There is no doubt that this winter’s prolonged and sometimes desperate cold has been unusual.

Interestingly, for all the talk of the “polar vortex” and our unusually prolonged cold in central North America, it has been a remarkably “warm” winter when considered from the hemispheric perspective. Unusually warm weather in the West has offset the frigid winter across the East and much of the Midwest.

But closer to home, scientists at the National Weather Service Forecast Office in Milwaukee just reported that this year’s start to winter (defined as the period from Dec. 1 to Feb. 11) is the 10th-coldest of all time and the coldest in 35 years. To this point in the winter, our average daily temperature has been just 13 degrees Fahrenheit.

Four times each day we calculate the areal extent of air colder than minus 5 degrees Celsius ( 23 degrees Fahrenheit) at 1 mile above the surface using weather data analyses (not forecasts) supplied by the National Center for Environmental Prediction. Averaging the four measurements per day together creates a daily value of the areal extent of this cold pool.

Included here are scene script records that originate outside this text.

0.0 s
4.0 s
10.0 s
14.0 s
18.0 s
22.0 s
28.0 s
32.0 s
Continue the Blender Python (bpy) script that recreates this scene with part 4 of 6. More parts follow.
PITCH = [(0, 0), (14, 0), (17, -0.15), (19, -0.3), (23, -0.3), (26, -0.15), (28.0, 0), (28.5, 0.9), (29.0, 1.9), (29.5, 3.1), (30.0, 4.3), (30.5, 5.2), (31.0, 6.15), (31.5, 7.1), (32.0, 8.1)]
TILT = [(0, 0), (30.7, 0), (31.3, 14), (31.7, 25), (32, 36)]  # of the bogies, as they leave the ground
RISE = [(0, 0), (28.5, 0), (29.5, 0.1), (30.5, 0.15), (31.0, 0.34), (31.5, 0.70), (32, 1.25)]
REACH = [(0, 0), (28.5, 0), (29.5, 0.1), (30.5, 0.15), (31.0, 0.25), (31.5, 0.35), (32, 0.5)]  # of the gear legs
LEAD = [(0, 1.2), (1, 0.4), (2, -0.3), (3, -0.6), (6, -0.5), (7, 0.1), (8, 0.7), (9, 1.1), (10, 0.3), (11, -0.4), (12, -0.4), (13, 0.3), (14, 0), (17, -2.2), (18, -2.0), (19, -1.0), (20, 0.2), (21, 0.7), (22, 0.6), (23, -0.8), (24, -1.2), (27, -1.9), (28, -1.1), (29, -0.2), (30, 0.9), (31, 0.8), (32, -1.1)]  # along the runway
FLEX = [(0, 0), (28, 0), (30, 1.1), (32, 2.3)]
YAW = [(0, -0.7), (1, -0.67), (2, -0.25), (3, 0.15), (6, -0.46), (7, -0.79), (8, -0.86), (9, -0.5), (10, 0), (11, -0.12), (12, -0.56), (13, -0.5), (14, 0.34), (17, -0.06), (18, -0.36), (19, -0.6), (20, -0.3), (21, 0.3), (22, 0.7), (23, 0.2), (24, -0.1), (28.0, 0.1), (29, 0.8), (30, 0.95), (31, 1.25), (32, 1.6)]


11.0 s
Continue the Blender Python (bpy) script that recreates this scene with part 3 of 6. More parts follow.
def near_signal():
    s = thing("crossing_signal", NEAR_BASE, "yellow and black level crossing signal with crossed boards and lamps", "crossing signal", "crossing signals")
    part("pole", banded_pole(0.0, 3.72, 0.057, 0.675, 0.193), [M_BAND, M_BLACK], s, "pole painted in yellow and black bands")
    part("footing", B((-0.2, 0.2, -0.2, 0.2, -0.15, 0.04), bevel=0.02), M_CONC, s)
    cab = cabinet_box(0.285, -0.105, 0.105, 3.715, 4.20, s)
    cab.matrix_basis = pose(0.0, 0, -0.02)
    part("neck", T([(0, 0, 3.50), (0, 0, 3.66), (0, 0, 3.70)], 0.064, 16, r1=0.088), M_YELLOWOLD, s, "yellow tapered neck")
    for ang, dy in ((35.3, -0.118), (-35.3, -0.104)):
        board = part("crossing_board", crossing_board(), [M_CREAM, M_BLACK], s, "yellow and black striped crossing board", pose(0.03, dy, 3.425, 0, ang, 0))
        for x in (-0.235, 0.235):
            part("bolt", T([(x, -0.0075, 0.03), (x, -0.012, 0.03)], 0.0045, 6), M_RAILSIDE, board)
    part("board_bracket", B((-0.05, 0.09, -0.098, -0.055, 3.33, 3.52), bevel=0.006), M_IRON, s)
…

In the accompanying chart, this daily value is plotted (thick line) against the 64-year average (dashed line) for each calendar day from Dec. 1 to Feb. 11. Thus far, this season is one of the most below-average years in the 64-year record.

Some have suggested that this winter’s cold proves that global warming is a hoax. Conversely, it has provided clear evidence that regional weather drives local cold snaps while climate lurks in the background — testifying even in the face of our cold that the hemisphere is unusually warm.